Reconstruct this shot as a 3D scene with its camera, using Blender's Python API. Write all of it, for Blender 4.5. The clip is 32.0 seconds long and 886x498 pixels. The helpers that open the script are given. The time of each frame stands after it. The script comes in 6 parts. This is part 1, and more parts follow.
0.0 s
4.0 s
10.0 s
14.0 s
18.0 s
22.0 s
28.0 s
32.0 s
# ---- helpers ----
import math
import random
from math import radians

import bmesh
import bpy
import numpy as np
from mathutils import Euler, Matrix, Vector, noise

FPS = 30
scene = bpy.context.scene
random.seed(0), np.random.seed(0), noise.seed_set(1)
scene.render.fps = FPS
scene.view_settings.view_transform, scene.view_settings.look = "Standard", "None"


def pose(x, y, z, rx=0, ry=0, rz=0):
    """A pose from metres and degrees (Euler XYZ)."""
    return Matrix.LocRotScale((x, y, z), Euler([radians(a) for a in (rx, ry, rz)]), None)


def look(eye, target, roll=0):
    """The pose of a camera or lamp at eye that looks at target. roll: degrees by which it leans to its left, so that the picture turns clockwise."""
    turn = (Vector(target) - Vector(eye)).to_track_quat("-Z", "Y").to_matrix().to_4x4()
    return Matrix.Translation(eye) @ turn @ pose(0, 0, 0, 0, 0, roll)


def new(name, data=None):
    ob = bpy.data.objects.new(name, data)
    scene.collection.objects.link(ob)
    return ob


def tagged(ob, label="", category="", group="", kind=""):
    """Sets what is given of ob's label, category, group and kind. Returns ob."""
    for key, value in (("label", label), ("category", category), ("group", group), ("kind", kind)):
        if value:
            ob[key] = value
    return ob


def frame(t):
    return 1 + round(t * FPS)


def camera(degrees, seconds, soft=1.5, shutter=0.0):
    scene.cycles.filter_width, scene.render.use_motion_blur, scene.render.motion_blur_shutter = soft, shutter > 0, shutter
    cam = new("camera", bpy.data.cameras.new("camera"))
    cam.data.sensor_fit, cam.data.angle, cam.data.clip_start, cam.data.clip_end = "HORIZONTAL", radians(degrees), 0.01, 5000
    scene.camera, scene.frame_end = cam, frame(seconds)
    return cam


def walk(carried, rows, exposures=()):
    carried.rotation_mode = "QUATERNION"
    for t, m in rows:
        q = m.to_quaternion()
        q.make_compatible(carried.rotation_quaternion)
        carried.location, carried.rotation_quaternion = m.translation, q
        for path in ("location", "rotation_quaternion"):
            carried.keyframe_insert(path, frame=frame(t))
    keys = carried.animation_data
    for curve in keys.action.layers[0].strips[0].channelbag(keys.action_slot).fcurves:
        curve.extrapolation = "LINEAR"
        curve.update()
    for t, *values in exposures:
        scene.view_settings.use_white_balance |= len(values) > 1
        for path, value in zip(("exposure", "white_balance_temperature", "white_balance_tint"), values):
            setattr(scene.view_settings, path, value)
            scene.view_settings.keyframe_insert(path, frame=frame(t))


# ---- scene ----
◆ ◆ ◆ ◆ ◆
Copy every line that contains the string "path".

        for path in ("location", "rotation_quaternion"):
            carried.keyframe_insert(path, frame=frame(t))
        for path, value in zip(("exposure", "white_balance_temperature", "white_balance_tint"), values):
            setattr(scene.view_settings, path, value)
            scene.view_settings.keyframe_insert(path, frame=frame(t))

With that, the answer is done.